→ **GIVEN EXERCISE**: Copy exactly the lines of the material below that run from the one containing "finishes the script." through the one containing "lawn and taller". Copy no other lines.
++++ RECORDS ++++
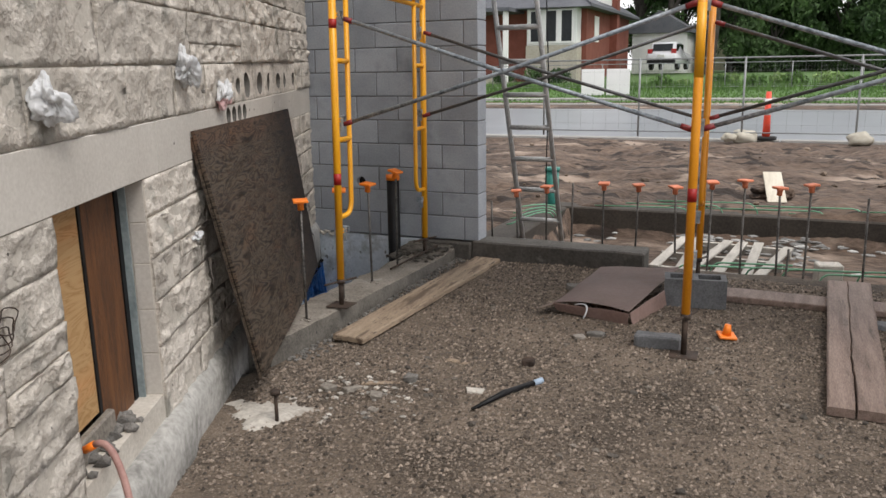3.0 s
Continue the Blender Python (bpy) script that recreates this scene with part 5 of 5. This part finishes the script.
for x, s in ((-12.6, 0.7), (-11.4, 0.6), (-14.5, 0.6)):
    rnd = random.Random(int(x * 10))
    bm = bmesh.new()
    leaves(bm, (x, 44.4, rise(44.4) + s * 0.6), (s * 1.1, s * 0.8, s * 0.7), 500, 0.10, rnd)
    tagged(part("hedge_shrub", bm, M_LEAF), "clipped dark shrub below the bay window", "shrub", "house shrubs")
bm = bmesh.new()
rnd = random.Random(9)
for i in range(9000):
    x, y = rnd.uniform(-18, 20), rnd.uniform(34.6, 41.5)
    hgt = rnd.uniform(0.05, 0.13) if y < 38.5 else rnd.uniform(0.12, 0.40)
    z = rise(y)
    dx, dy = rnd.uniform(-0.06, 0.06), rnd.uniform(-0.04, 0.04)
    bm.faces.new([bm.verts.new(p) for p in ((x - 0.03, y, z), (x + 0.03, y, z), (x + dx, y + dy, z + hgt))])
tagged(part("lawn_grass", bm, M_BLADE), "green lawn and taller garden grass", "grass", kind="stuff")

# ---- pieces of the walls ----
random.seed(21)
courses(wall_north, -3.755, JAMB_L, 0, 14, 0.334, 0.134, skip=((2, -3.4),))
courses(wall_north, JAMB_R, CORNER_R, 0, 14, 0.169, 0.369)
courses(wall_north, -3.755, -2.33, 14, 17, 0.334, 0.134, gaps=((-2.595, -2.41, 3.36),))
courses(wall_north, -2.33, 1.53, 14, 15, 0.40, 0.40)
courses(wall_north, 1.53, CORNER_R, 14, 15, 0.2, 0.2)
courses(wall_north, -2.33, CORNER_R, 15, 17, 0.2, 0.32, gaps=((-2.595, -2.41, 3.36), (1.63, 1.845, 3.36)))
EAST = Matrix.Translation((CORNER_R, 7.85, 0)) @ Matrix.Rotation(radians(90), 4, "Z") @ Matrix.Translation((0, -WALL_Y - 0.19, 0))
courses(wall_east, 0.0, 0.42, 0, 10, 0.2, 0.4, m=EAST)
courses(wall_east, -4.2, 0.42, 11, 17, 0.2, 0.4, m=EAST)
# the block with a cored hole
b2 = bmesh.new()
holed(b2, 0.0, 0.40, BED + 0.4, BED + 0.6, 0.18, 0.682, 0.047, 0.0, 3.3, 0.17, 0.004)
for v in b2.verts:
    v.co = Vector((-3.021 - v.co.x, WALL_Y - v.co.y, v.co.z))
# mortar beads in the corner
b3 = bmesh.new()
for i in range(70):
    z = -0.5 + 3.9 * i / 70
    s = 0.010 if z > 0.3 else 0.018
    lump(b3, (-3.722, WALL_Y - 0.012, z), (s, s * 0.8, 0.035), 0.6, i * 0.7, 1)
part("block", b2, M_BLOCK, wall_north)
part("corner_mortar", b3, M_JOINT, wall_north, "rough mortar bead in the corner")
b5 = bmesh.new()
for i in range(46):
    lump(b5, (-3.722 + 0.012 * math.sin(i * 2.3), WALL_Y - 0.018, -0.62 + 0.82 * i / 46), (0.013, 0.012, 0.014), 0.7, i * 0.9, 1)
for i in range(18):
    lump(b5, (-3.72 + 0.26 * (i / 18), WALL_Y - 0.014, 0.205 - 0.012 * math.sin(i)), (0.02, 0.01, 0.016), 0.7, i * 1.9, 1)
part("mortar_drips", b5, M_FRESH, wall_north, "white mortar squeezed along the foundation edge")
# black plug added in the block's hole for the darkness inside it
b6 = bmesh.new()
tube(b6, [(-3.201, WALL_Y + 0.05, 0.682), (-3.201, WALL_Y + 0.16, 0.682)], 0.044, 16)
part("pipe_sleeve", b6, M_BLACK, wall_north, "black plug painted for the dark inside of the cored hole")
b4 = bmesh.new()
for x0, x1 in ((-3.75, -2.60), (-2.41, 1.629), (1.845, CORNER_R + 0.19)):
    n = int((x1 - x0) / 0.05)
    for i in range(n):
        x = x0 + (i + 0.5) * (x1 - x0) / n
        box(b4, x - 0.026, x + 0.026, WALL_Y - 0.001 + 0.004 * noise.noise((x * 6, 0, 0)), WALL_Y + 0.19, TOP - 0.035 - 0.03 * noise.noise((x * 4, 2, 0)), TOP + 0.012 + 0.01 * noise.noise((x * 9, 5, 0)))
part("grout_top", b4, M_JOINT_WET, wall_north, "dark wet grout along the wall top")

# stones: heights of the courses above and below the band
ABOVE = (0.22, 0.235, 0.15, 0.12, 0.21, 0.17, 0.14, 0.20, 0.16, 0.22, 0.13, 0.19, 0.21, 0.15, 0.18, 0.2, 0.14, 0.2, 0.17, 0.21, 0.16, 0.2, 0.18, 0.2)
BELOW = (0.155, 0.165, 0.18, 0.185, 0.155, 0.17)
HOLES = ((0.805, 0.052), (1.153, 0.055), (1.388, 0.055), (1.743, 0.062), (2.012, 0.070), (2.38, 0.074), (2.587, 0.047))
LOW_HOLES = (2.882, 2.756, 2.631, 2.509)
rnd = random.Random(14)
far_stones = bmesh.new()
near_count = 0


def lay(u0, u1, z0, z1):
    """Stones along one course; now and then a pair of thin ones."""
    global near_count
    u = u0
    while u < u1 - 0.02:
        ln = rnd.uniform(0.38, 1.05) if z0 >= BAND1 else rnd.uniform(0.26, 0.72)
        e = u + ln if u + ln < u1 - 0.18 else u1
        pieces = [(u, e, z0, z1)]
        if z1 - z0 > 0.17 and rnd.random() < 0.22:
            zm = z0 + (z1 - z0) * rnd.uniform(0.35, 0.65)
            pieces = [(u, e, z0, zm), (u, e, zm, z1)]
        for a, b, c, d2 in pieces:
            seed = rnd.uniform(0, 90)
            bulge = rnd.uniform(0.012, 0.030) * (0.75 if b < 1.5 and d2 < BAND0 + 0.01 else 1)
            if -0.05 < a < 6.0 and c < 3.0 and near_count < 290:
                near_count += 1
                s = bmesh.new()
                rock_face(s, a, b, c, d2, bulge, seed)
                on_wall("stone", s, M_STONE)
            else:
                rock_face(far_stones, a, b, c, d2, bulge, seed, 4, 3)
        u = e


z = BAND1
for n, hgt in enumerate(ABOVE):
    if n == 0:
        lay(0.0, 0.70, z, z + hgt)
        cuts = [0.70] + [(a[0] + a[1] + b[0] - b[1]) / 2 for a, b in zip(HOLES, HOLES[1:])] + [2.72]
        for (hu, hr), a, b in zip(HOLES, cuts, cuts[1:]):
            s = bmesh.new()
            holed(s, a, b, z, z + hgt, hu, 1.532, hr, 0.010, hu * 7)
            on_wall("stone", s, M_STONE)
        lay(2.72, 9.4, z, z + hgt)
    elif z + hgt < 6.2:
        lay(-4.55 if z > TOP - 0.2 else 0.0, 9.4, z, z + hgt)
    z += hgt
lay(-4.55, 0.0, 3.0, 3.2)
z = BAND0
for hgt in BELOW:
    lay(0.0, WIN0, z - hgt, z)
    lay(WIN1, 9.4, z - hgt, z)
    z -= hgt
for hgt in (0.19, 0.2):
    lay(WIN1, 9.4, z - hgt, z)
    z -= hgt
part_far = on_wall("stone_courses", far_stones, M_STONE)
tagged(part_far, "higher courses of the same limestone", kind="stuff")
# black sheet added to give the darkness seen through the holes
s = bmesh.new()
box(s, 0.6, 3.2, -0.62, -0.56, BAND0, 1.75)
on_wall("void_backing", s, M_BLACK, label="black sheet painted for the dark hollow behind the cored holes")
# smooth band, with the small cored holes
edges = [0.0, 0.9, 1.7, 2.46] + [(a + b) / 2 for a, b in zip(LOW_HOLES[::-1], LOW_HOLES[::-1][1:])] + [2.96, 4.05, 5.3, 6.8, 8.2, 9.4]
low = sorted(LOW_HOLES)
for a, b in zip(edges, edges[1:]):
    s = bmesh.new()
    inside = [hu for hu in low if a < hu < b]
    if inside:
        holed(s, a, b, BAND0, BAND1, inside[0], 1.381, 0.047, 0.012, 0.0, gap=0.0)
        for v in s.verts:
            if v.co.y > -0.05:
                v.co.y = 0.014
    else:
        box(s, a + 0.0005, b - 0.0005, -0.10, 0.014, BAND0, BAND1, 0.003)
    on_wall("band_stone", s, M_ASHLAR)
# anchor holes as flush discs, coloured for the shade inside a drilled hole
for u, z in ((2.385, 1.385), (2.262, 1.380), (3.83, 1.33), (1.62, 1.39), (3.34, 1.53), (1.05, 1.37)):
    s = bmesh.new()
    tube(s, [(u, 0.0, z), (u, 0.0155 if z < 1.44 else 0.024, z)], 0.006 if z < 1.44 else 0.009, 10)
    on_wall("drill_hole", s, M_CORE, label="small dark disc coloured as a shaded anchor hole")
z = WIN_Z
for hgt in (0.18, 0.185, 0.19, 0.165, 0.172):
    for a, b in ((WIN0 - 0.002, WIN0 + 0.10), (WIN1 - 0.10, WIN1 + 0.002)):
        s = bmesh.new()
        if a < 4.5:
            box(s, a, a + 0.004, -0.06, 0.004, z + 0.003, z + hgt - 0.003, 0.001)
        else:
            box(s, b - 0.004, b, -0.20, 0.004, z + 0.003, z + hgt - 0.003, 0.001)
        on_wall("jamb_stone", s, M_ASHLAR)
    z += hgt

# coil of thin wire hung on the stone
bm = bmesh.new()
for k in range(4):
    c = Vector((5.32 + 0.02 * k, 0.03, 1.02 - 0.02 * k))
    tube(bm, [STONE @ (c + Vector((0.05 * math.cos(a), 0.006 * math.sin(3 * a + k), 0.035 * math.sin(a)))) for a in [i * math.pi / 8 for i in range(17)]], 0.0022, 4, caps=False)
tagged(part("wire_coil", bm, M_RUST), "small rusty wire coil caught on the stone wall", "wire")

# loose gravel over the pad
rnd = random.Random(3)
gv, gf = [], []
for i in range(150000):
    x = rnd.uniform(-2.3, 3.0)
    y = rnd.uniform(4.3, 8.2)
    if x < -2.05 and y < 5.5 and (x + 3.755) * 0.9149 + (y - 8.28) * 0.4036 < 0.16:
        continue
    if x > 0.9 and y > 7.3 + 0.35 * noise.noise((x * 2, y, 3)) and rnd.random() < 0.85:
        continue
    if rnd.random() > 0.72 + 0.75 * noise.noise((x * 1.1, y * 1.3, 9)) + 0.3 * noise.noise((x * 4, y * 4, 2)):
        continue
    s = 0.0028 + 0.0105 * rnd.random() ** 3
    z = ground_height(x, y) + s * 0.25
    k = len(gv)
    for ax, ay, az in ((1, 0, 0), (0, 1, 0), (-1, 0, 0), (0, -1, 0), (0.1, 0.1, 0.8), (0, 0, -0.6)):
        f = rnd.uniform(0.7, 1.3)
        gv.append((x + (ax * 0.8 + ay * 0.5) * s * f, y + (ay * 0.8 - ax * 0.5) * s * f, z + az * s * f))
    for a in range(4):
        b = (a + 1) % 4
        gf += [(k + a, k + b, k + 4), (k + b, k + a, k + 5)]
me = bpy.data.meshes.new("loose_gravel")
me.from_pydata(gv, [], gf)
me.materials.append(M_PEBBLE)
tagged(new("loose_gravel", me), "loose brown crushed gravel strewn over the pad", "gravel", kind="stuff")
++++
++++ RECORDS ++++
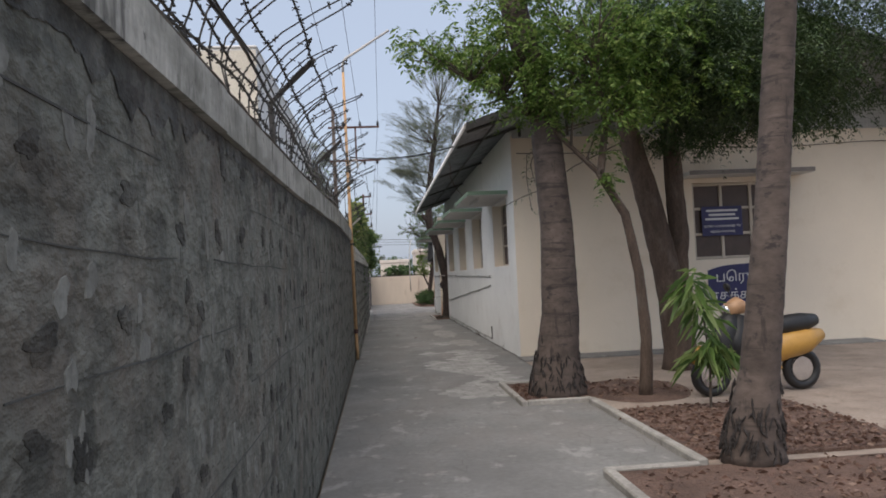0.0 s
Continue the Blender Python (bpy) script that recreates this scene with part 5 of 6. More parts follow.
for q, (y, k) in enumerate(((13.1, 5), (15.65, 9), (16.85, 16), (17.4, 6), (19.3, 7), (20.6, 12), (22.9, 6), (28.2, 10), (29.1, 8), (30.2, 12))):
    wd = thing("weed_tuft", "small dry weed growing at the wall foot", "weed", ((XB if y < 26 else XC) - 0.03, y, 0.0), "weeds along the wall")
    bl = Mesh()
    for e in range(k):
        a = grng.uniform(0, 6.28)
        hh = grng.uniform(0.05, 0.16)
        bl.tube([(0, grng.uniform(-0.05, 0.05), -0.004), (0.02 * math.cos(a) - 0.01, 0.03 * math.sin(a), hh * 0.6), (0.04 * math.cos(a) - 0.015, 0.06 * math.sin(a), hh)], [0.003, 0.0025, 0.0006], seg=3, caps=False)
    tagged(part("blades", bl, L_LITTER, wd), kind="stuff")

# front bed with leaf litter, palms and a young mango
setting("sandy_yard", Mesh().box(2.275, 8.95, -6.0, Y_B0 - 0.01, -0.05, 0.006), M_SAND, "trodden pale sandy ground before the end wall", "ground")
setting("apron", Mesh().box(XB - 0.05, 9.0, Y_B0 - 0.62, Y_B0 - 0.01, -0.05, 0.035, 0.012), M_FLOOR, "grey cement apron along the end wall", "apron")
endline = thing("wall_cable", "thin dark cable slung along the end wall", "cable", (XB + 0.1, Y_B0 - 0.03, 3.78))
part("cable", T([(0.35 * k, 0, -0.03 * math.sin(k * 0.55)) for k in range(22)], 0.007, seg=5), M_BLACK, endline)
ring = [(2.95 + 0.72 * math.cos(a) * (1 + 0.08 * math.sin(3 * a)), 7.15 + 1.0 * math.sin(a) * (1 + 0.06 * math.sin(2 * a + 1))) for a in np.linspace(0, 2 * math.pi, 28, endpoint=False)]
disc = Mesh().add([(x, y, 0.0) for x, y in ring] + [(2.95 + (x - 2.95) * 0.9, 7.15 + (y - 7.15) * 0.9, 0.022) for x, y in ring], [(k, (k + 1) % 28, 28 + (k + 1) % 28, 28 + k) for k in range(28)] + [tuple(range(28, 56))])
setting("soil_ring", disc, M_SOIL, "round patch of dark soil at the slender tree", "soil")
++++
→ **EXERCISE ANSWER**:
Continue the Blender Python (bpy) script that recreates this scene with part 5 of 5. This part finishes the script.
for x, s in ((-12.6, 0.7), (-11.4, 0.6), (-14.5, 0.6)):
    rnd = random.Random(int(x * 10))
    bm = bmesh.new()
    leaves(bm, (x, 44.4, rise(44.4) + s * 0.6), (s * 1.1, s * 0.8, s * 0.7), 500, 0.10, rnd)
    tagged(part("hedge_shrub", bm, M_LEAF), "clipped dark shrub below the bay window", "shrub", "house shrubs")
bm = bmesh.new()
rnd = random.Random(9)
for i in range(9000):
    x, y = rnd.uniform(-18, 20), rnd.uniform(34.6, 41.5)
    hgt = rnd.uniform(0.05, 0.13) if y < 38.5 else rnd.uniform(0.12, 0.40)
    z = rise(y)
    dx, dy = rnd.uniform(-0.06, 0.06), rnd.uniform(-0.04, 0.04)
    bm.faces.new([bm.verts.new(p) for p in ((x - 0.03, y, z), (x + 0.03, y, z), (x + dx, y + dy, z + hgt))])
tagged(part("lawn_grass", bm, M_BLADE), "green lawn and taller garden grass", "grass", kind="stuff")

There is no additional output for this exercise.